=== GIVEN MATERIAL ===

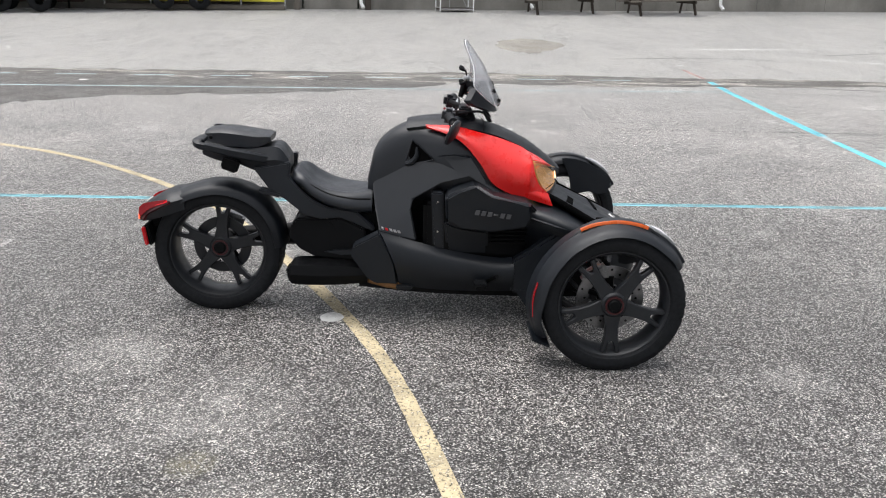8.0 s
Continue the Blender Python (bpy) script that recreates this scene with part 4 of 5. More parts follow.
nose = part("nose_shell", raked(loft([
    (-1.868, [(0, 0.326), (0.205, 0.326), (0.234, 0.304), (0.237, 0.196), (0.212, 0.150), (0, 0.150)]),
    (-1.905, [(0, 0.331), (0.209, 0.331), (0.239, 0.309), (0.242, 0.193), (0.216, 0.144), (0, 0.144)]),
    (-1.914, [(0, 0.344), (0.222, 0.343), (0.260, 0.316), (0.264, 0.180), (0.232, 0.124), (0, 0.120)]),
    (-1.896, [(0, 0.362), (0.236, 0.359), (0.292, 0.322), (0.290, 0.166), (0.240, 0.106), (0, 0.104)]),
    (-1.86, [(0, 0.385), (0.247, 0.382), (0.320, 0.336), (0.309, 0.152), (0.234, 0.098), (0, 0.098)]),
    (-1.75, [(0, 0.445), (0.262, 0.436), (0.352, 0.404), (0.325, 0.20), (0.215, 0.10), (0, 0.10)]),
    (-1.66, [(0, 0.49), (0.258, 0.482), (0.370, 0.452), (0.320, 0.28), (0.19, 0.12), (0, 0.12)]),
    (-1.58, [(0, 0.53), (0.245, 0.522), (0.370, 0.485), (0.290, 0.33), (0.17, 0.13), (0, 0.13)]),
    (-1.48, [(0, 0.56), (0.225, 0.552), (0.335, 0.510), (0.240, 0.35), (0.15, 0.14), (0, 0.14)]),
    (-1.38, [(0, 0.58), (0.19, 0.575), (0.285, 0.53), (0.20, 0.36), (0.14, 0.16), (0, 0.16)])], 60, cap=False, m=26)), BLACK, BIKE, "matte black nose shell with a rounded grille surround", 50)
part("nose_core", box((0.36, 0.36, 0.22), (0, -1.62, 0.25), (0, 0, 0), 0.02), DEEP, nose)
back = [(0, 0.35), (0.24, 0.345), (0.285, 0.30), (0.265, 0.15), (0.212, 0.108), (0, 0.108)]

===

Copy all lines from the listing that contain "with".

▶ [TASK SOLUTION]:
Continue the Blender Python (bpy) script that recreates this scene with part 4 of 5. More parts follow.
    (-1.38, [(0, 0.58), (0.19, 0.575), (0.285, 0.53), (0.20, 0.36), (0.14, 0.16), (0, 0.16)])], 60, cap=False, m=26)), BLACK, BIKE, "matte black nose shell with a rounded grille surround", 50)